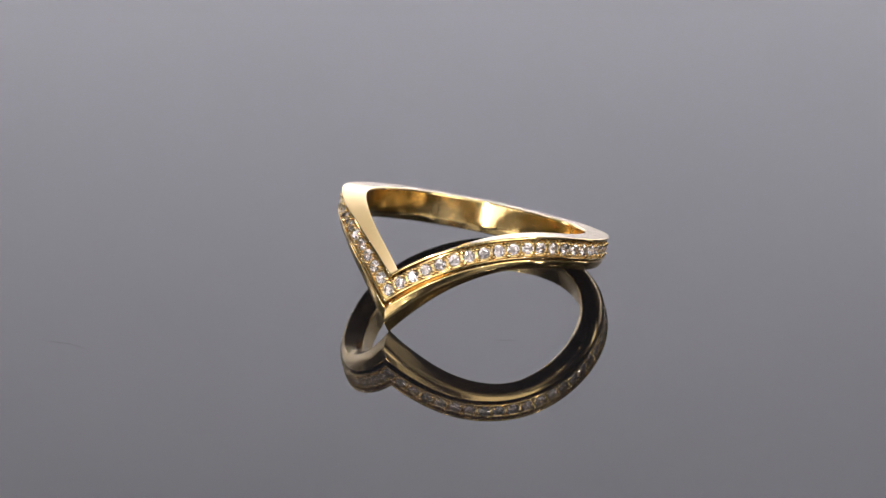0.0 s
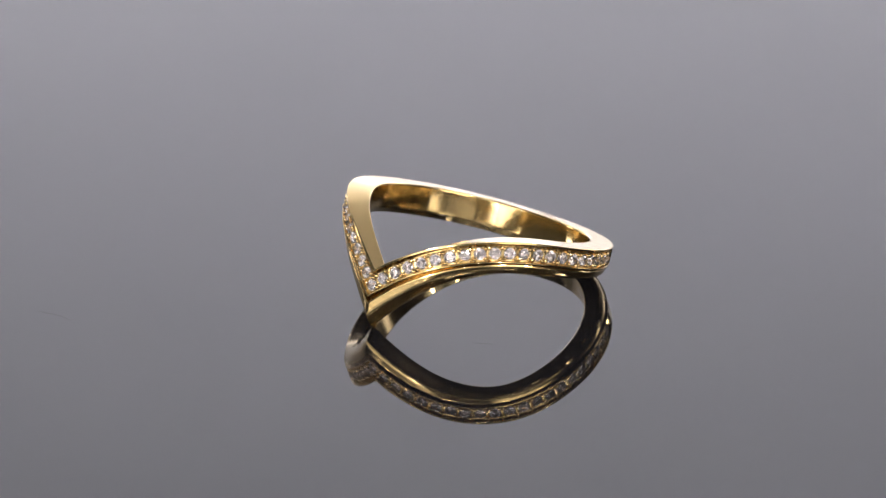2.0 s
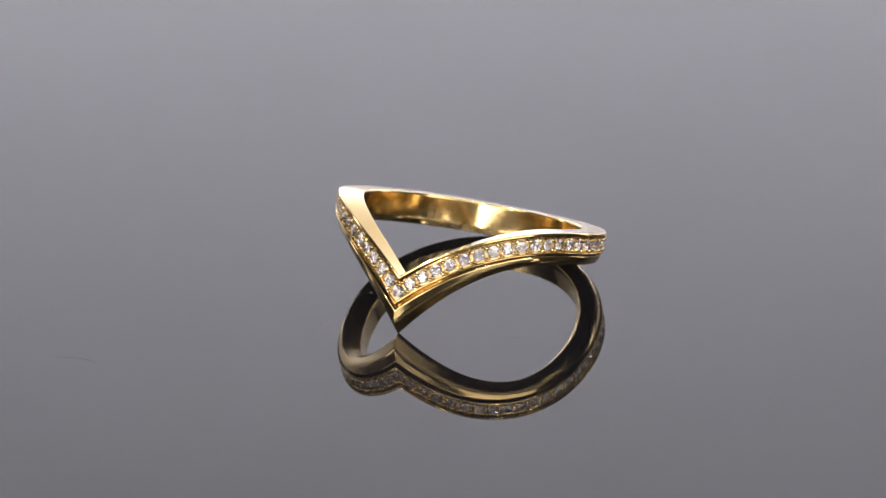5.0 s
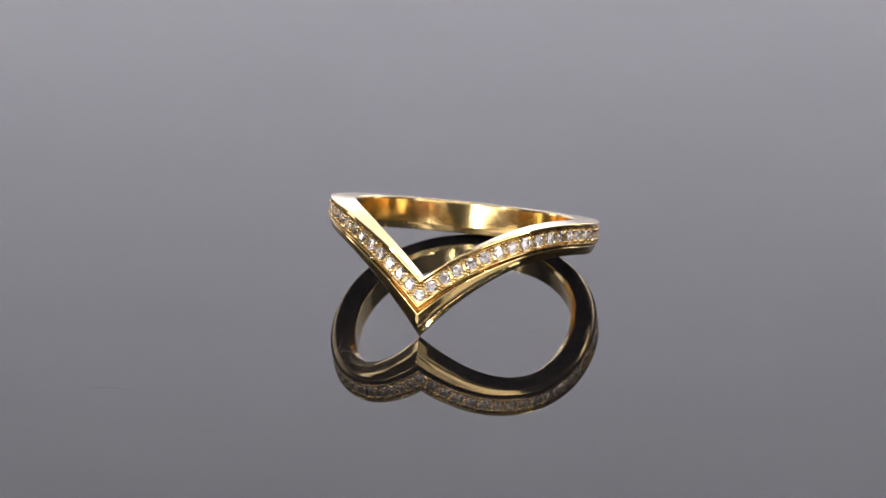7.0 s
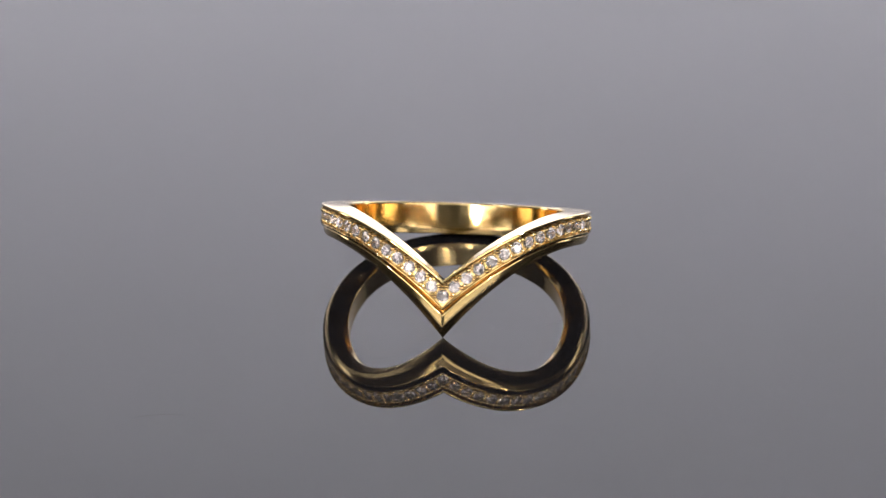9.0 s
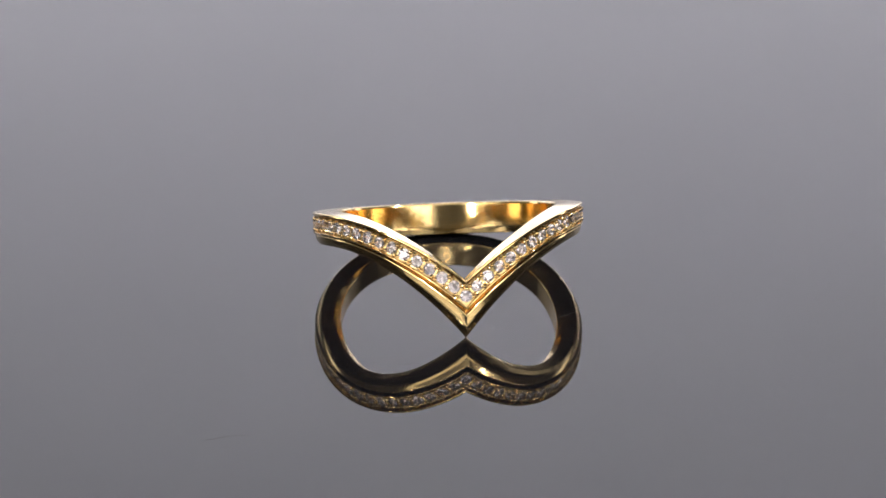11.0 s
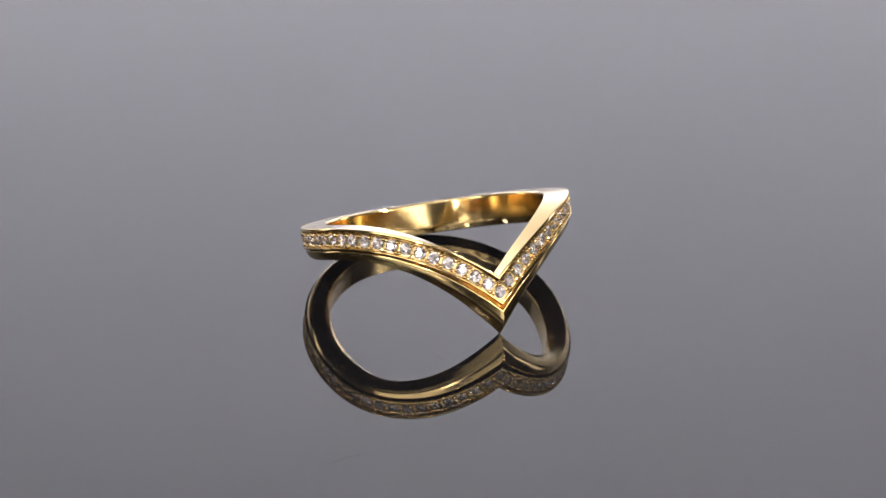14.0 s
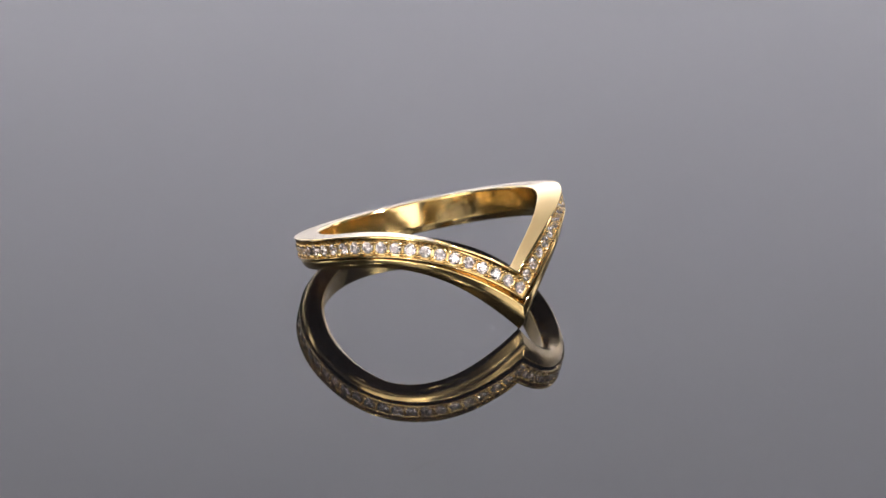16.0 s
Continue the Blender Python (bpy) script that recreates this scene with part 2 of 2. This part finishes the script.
def arc_places():
    out, th, run, last = [0.0], 0.0, 0.0, None
    while th < END - 3:
        nxt = th + 0.02
        a, b = (ring_point(stone_radius(x), x, stone_level(x)) for x in (th, nxt))
        run += (b - a).length / MM
        th = nxt
        if run >= PITCH:
            out.append(th)
            run = 0.0
    return out


def stone_frame(th, at=0.0):
    """Frame on the channel: x along the row, y across it, z out of the ring."""
    e = 0.5
    c = ring_point(stone_radius(th) + at, th, stone_level(th))
    if th == 0:
        along = (ring_point(stone_radius(1), 1, 0) - ring_point(stone_radius(1), -1, 0)).normalized()
    else:
        along = (ring_point(stone_radius(th + e), th + e, stone_level(th + e)) - ring_point(stone_radius(th - e), th - e, stone_level(th - e))).normalized()
    out = (ring_point(10, th, 0) - ring_point(9, th, 0)).normalized()
    across = out.cross(along).normalized()
    out = along.cross(across)
    return Matrix((along, across, out)).transposed().to_4x4(), c


def brilliant():
    """A round brilliant, girdle radius 1, z up."""
    bm = bmesh.new()
    tab = [bm.verts.new((0.56 * math.cos(math.pi * (i + 0.5) / 4), 0.56 * math.sin(math.pi * (i + 0.5) / 4), 0.32)) for i in range(8)]
    mid = [bm.verts.new((0.78 * math.cos(math.pi * i / 4), 0.78 * math.sin(math.pi * i / 4), 0.20)) for i in range(8)]
    gt = [bm.verts.new((math.cos(math.pi * i / 8), math.sin(math.pi * i / 8), 0.02)) for i in range(16)]
    gb = [bm.verts.new((math.cos(math.pi * i / 8), math.sin(math.pi * i / 8), -0.02)) for i in range(16)]
    low = [bm.verts.new((0.5 * math.cos(math.pi * (i + 0.5) / 4), 0.5 * math.sin(math.pi * (i + 0.5) / 4), -0.46)) for i in range(8)]
    tip = bm.verts.new((0, 0, -0.86))
    bm.faces.new(tab)
    for i in range(8):
        bm.faces.new((tab[i - 1], mid[i], tab[i]))
        bm.faces.new((tab[i], mid[i], gt[(2 * i + 1) % 16]))
        bm.faces.new((tab[i - 1], gt[(2 * i - 1) % 16], mid[i]))
        bm.faces.new((mid[i], gt[2 * i], gt[(2 * i + 1) % 16]))
        bm.faces.new((mid[i], gt[(2 * i - 1) % 16], gt[2 * i]))
        bm.faces.new((low[i], gb[(2 * i + 1) % 16], gb[2 * i]))
        bm.faces.new((low[i], gb[(2 * i + 2) % 16], gb[(2 * i + 1) % 16]))
        bm.faces.new((low[i - 1], low[i], gb[2 * i]))
        bm.faces.new((low[i - 1], tip, low[i]))
    for i in range(16):
        bm.faces.new((gt[i], gb[i], gb[(i + 1) % 16], gt[(i + 1) % 16]))
    bmesh.ops.recalc_face_normals(bm, faces=bm.faces)
    return bm


def seat_mesh(poly, hole, deep):
    """A gold plate with a round countersunk hole; poly is star-shaped about the middle."""
    bm = bmesh.new()
    n = 24
    rows = [[], [], [], []]
    m = len(poly)
    for i in range(n):
        a = 2 * math.pi * i / n
        d = Vector((math.cos(a), math.sin(a)))
        best = 9.0
        for j in range(m):
            p0, p1 = Vector(poly[j]), Vector(poly[(j + 1) % m])
            e = p1 - p0
            den = d.x * e.y - d.y * e.x
            if abs(den) > 1e-9:
                s = (p0.x * e.y - p0.y * e.x) / den
                t = (p0.x * d.y - p0.y * d.x) / den
                if s > 0 and -1e-6 <= t <= 1 + 1e-6:
                    best = min(best, s)
        rows[0].append(bm.verts.new((d.x * best * MM, d.y * best * MM, -0.25 * MM)))
        rows[1].append(bm.verts.new((d.x * best * MM, d.y * best * MM, 0)))
        rows[2].append(bm.verts.new((d.x * hole * MM, d.y * hole * MM, -0.02 * MM)))
        rows[3].append(bm.verts.new((d.x * hole * 0.55 * MM, d.y * hole * 0.55 * MM, -deep * MM)))
    for a, b in zip(rows, rows[1:]):
        for i in range(n):
            j = (i + 1) % n
            bm.faces.new((a[i], a[j], b[j], b[i]))
    return bm


def build_stones():
    places = arc_places()
    ths = [-t for t in places[:0:-1]] + places
    hw = 0.60
    sg = math.acos(1 / slope_k(0))
    h = PITCH / 2
    cs, sn = math.cos(sg), math.sin(sg)
    corner = [(0, -hw / cs), (h * cs + hw * sn, h * sn - hw * cs), (h * cs - hw * sn, h * sn + hw * cs), (0, hw / cs),
              (-h * cs + hw * sn, h * sn + hw * cs), (-h * cs - hw * sn, h * sn - hw * cs)]
    flat = [(-h, -0.58), (h, -0.58), (h, 0.54), (-h, 0.54)]
    stone_me = seat_me = bead_me = None
    rnd = random.Random(5)
    for n, th in enumerate(ths):
        rot, c = stone_frame(th)
        base = Matrix.Translation(c) @ rot
        # seat
        if th == 0:
            seat = part("stone_seat", seat_mesh(corner, 0.47, 0.40), GOLD_SEAT, ring)
        elif seat_me is None:
            seat = part("stone_seat", seat_mesh(flat, 0.47, 0.40), GOLD_SEAT, ring)
            seat_me = seat.data
        else:
            seat = new("stone_seat", seat_me)
            seat.parent = ring
        seat.matrix_basis = base
        # stone
        if stone_me is None:
            st = part("stone", brilliant(), STONE, ring, "clear round brilliant-cut stone")
            stone_me = st.data
        else:
            st = tagged(new("stone", stone_me), "clear round brilliant-cut stone")
            st.parent = ring
        st.matrix_basis = base @ Matrix.Translation((0, 0, 0.03 * MM)) @ pose(0, 0, 0, rnd.uniform(-8, 8), rnd.uniform(-8, 8), rnd.uniform(0, 45)) @ Matrix.Scale(0.465 * MM, 4)
        # beads on both sides of the gap to the next stone
        if n + 1 < len(ths):
            mid = (th + ths[n + 1]) / 2
            rot, c = stone_frame(mid if mid else 0.01)
            for side in (-1, 1):
                for dx in (-0.15, 0.15):
                    if bead_me is None:
                        bm = bmesh.new()
                        bmesh.ops.create_icosphere(bm, subdivisions=2, radius=0.168 * MM)
                        b = part("bead", bm, GOLD_BEAD, ring, "", True)
                        bead_me = b.data
                    else:
                        b = new("bead", bead_me)
                        b.parent = ring
                    s = rnd.uniform(0.85, 1.15)
                    b.matrix_basis = Matrix.Translation(c) @ rot @ pose((dx + rnd.uniform(-0.02, 0.02)) * MM, side * (0.385 + rnd.uniform(-0.02, 0.02)) * MM, 0.08 * MM) @ Matrix.Scale(s, 4)


build_stones()

# ---- fine hairs lying on the plate ----
def hair(points, radius):
    """A thin tapered fibre through points of the plate, in millimetres."""
    bm = bmesh.new()
    n, sides = 14, 6
    pts = []
    for k in range(n + 1):
        t = k / n * (len(points) - 1)
        i = min(int(t), len(points) - 2)
        f = t - i
        f0 = f * f * (3 - 2 * f) * 0.4 + f * 0.6
        pts.append(Vector((points[i][0] * (1 - f0) + points[i + 1][0] * f0, points[i][1] * (1 - f0) + points[i + 1][1] * f0, 0)))
    rings = []
    for k, c in enumerate(pts):
        d = (pts[min(k + 1, n)] - pts[max(k - 1, 0)]).normalized()
        side = Vector((-d.y, d.x, 0))
        c = c + side * 0.08 * math.sin(k * 0.8)
        r = radius * (0.35 + 0.65 * math.sin(math.pi * (k + 0.6) / (n + 1.2)))
        rings.append([bm.verts.new((c + side * r * math.cos(2 * math.pi * j / sides) + Vector((0, 0, radius + r * math.sin(2 * math.pi * j / sides)))) * MM) for j in range(sides)])
    for a, b in zip(rings, rings[1:]):
        for j in range(sides):
            bm.faces.new((a[j], a[(j + 1) % sides], b[(j + 1) % sides], b[j]))
    bm.faces.new(rings[0])
    bm.faces.new(rings[-1])
    bmesh.ops.recalc_face_normals(bm, faces=bm.faces)
    return tagged(mesh_object("hair", bm, HAIR, None, "", True), "thin dark hair lying on the glossy black plate", "hair", "stray hairs")


hairs = [
    hair(((6.95, -6.5), (7.75, -6.0), (8.7, -5.65)), 0.0065),
    hair(((-22.5, -22.0), (-20.95, -21.5), (-18.7, -21.6)), 0.008),
    hair(((-6.26, -8.1), (-6.1, -10.4), (-6.02, -12.6)), 0.0035),
    hair(((-6.5, -12.28), (-5.7, -12.2), (-4.8, -12.1)), 0.004),
    hair(((23.3, 4.7), (23.5, 5.2), (23.8, 5.7)), 0.006),
]

# ---- how the turntable and the ring on it turn ----
AXIS_X, AXIS_Y, YAW = 0.304 * MM, 0.682 * MM, -4.98
TURNS = [(0.0, -28.2), (0.5, -31.25), (1.0, -34.05), (1.5, -36.85), (1.75, -37.9), (2.0, -38.4), (2.25, -38.05), (2.5, -36.95), (3.0, -34.2), (3.5, -31.35), (4.0, -28.55), (6.5, -14.3), (7.0, -11.55), (9.0, 0.0), (11.5, 14.4), (12.5, 20.35), (14.0, 28.95), (16.0, 40.2)]


def motions():
    for thing in (turntable, *hairs):
        walk(thing, [(t, pose(0, 0, 0, 0, 0, a)) for t, a in TURNS])
    rows = []
    for t, a in TURNS:
        q = radians(a)
        rows.append((t, pose(AXIS_X * math.cos(q) - AXIS_Y * math.sin(q), AXIS_X * math.sin(q) + AXIS_Y * math.cos(q), 0, 0, 0, YAW + a)))
    walk(ring, rows)


motions()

What is asked:
Return every line in the listing that contains the word "with".

Right answer:
Continue the Blender Python (bpy) script that recreates this scene with part 2 of 2. This part finishes the script.
    """A gold plate with a round countersunk hole; poly is star-shaped about the middle."""